Als we dit allemaal op een rijtje zetten en uitgaan van een gemiddelde functioneringsduur van 15 jaar voor een postmortale donornier, 25 jaar voor een nier van een levende donor, en een wachttijd tijdens dialyse van 4 jaar, komen we op een besparing van bijna 15.000 euro per jaar. Voor de 15 jaar dat een getransplanteerde postmortale nier gemiddeld meegaat is dat zo’n 223.000 euro besparing voor een levende donor ten opzichte van een postmortale donatie.

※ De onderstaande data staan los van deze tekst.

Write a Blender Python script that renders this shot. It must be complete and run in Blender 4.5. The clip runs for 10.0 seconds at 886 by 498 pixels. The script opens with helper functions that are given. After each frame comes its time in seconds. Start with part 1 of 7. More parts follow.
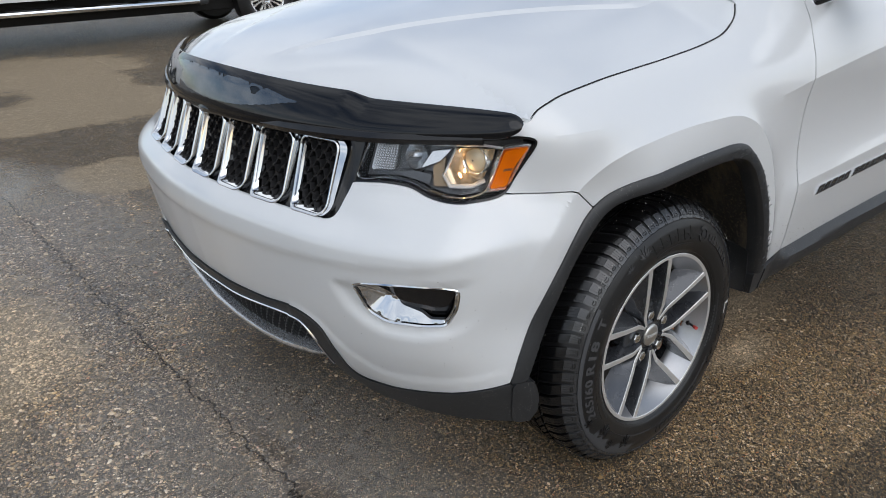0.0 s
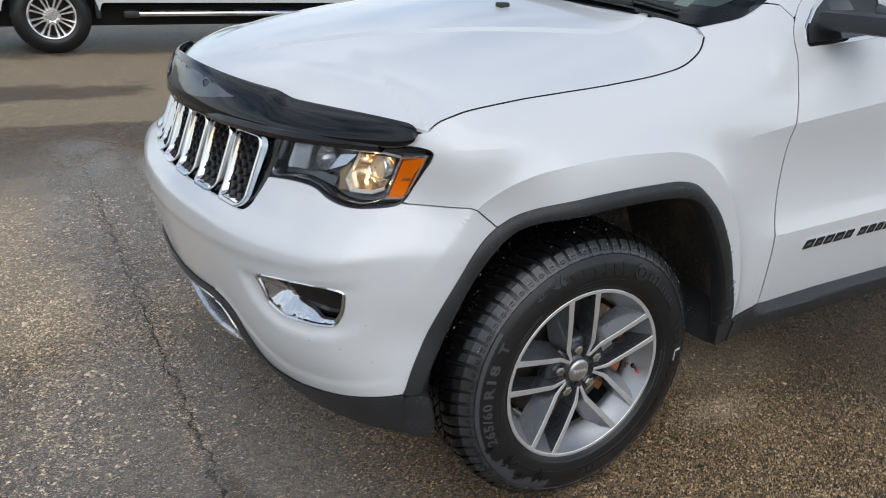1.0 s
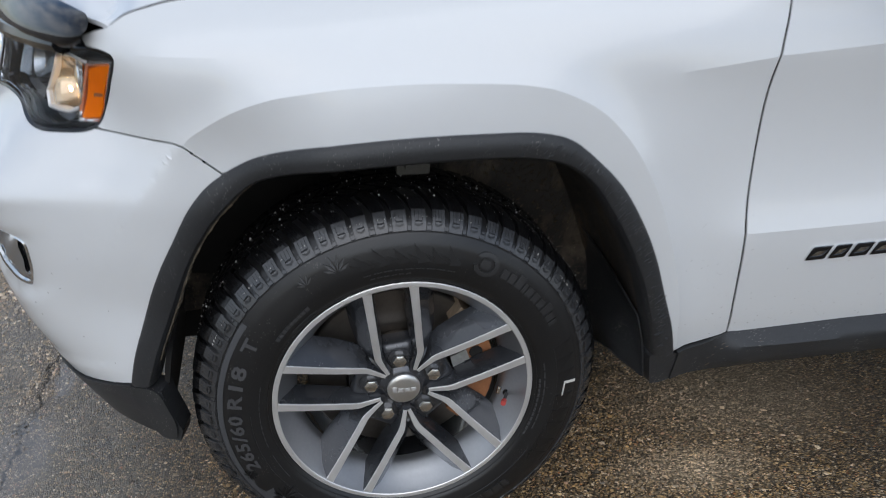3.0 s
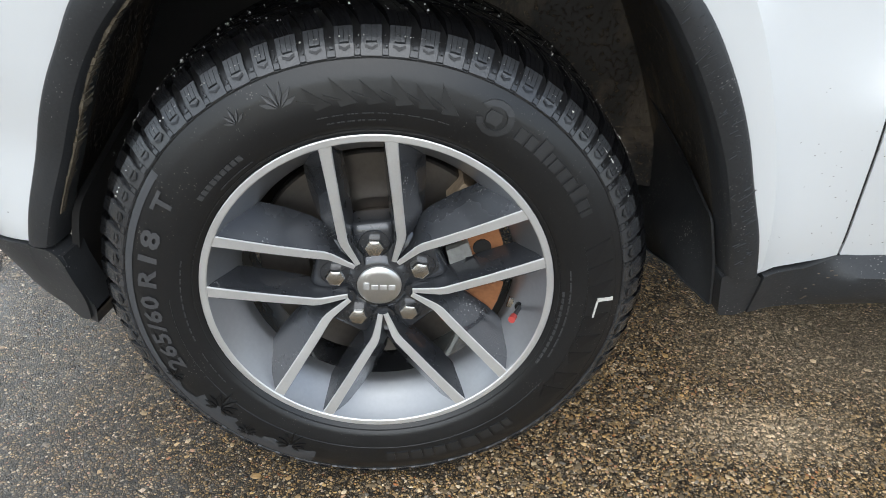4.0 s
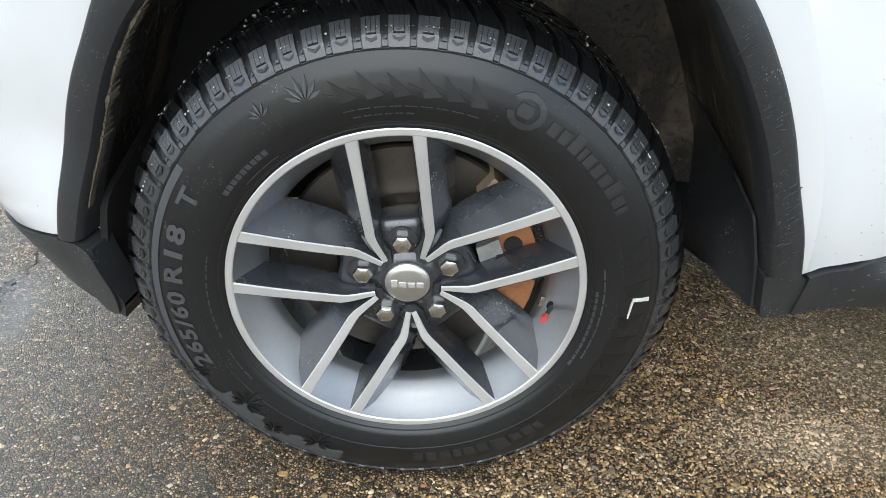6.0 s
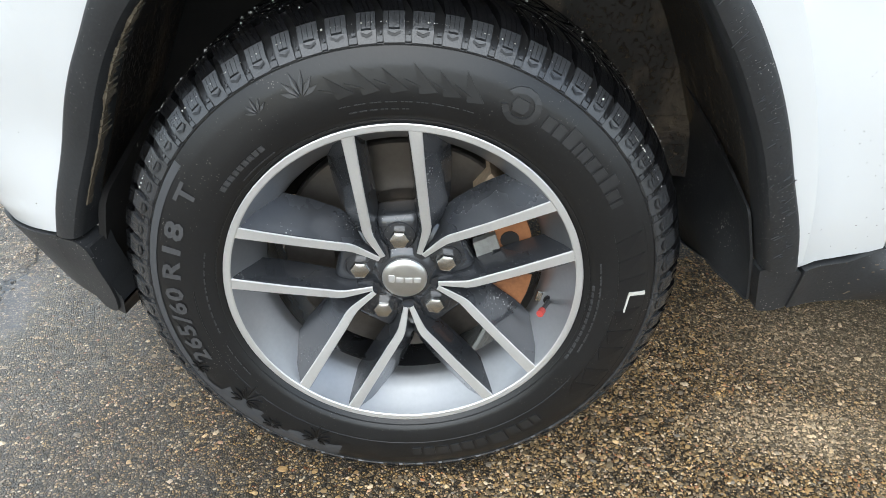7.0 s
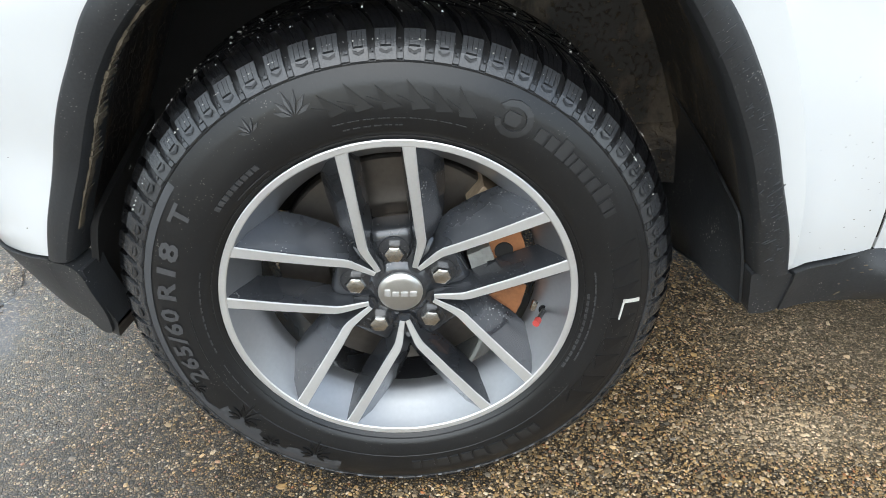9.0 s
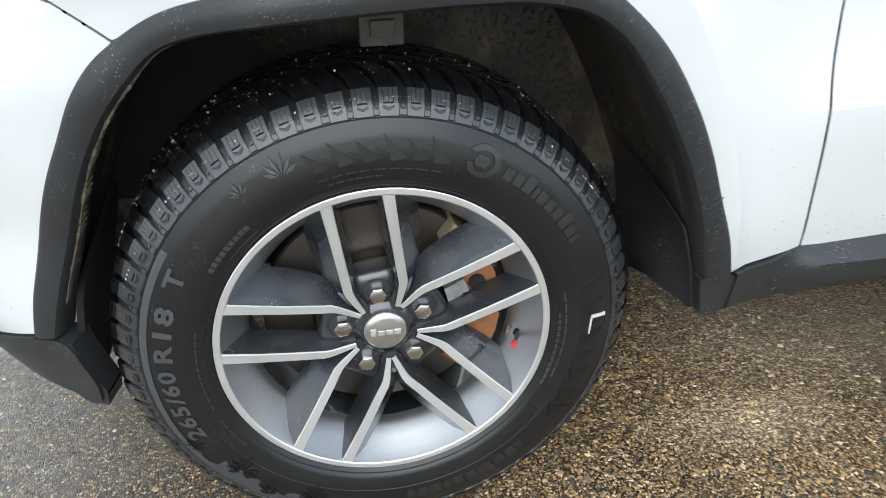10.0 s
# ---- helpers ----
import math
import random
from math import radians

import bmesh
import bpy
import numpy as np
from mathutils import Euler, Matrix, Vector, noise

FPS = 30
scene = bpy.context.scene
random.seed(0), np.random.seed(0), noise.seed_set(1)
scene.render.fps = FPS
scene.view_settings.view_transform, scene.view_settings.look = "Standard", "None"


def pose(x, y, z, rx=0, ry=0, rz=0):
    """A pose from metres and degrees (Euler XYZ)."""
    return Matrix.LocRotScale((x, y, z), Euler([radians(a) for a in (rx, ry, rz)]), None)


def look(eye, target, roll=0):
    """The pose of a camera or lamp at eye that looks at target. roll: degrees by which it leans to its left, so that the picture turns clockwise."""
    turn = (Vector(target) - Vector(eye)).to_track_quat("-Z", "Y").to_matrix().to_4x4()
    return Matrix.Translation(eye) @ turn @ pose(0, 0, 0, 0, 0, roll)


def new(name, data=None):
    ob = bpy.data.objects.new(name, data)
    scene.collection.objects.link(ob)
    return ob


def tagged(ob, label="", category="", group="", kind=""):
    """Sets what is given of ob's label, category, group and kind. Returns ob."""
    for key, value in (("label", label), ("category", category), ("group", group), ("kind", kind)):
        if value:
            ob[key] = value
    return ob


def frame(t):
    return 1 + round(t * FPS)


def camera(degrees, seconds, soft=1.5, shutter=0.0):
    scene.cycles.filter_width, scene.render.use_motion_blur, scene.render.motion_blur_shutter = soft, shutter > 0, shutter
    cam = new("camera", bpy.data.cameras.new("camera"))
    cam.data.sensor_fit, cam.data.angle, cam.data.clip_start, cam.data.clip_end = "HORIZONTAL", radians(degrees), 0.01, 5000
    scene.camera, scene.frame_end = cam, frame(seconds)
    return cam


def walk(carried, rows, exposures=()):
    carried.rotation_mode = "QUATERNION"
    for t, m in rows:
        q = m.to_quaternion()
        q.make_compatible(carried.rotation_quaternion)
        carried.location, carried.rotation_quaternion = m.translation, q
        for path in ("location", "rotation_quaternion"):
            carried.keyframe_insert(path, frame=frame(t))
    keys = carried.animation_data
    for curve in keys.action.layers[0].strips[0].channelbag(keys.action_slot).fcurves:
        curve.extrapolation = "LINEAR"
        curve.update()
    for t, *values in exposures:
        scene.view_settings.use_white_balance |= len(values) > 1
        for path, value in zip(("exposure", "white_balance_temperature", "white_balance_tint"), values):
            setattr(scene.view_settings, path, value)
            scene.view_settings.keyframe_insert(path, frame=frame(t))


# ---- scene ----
cam = camera(59.8, 10.0, 0.75, 0.3)
PATH = [
    (0, (-1.634, -1.045, 1.436), (-0.451, 0.362, 0.647), -0.7),
    (0.5, (-1.471, -1.167, 1.418), (-0.42, 0.353, 0.653), 0.6),
    (1, (-1.213, -1.361, 1.412), (-0.291, 0.255, 0.677), 2.3),
    (1.5, (-0.922, -1.368, 1.419), (-0.119, 0.315, 0.696), 3.1),
    (2, (-0.61, -1.377, 1.395), (0.062, 0.36, 0.665), 2.9),
    (2.2, (-0.479, -1.39, 1.39), (0.143, 0.359, 0.646), 2.8),
    (3.3, (-0.111, -1.06, 1.162), (0.17, 0.674, 0.205), 1.9),
    (3.5, (-0.063, -0.996, 1.092), (0.173, 0.715, 0.083), 2.5),
    (4, (0.011, -0.896, 1.002), (0.154, 0.796, -0.055), 3.6),
    (4.5, (0.029, -0.866, 0.982), (0.115, 0.822, -0.088), 3.4),
    (5, (0.029, -0.863, 0.987), (0.09, 0.825, -0.085), 2.9),
    (5.5, (0.021, -0.866, 0.99), (0.073, 0.822, -0.081), 2.6),
    (7, (0.028, -0.878, 0.989), (0.074, 0.807, -0.086), 2.0),
    (7.5, (0.028, -0.872, 0.99), (0.074, 0.811, -0.09), 2.0),
    (8, (0.025, -0.877, 0.99), (0.073, 0.808, -0.086), 1.8),
    (8.5, (0.016, -0.879, 0.995), (0.07, 0.808, -0.077), 1.5),
    (9, (0.012, -0.877, 0.998), (0.101, 0.817, -0.061), 1.1),
    (9.5, (0.01, -0.874, 1.002), (0.156, 0.828, -0.039), 0.4),
    (9.9, (-0.047, -0.905, 1.039), (0.2, 0.804, 0.03), -1.1),
    (10, (-0.079, -0.929, 1.04), (0.228, 0.785, 0.057), -1.1),
]
walk(cam, [(t, look(eye, target, roll)) for t, eye, target, roll in PATH],
     exposures=[(0, 0.16, 6300, 10), (1.2, 0.15, 6200, 10), (2.2, 0.11, 6050, 10), (3.3, 0.20, 6100, 10), (3.6, 0.46, 6200, 9), (4.5, 1.05, 6200, 5), (9.4, 1.14, 6200, 5), (10, 1.14, 6200, 5)])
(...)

Daarbij komt voor een donatie bij leven nog een levenswinst van zes jaar en een aanzienlijke verbetering van de kwaliteit van leven gedurende de eerste vier jaar omdat de patiënt niet hoeft te dialyseren. Zou een patiënt 15 of 25 jaar lang op dialyse blijven – wat in de praktijk onmogelijk is – dan zou een transplantatie vele tonnen tot ruim een miljoen euro goedkoper zijn dan dialyse. Als meer patiënten thuis gaan dialyseren, iets waarop de zorgverzekeraars nu inzetten, wordt het verschil kleiner. In de berekeningen is geen rekening gehouden met eventuele hertransplantatie vanwege bijvoorbeeld afstoting of opnieuw nierfalen.
Naast de medische kosten van de transplantatie zelf zijn er de kosten die worden gemaakt ten behoeve van alle activiteiten in de keten van postmortale donatie of donatie bij leven van een orgaan tot transplantatie. Zoals: donorwerving in de ziekenhuizen (donorherkenning, donorbehandeling, uitname van organen); publieksvoorlichting, publiekscampagnes, vraagbaak publiek, onderwijsprogramma’s; het donorregister; en de coördinatie en uitvoering van het uitwisselingsprogramma voor levende donornieren. Ook daarmee is hier geen rekening gehouden in de berekeningen.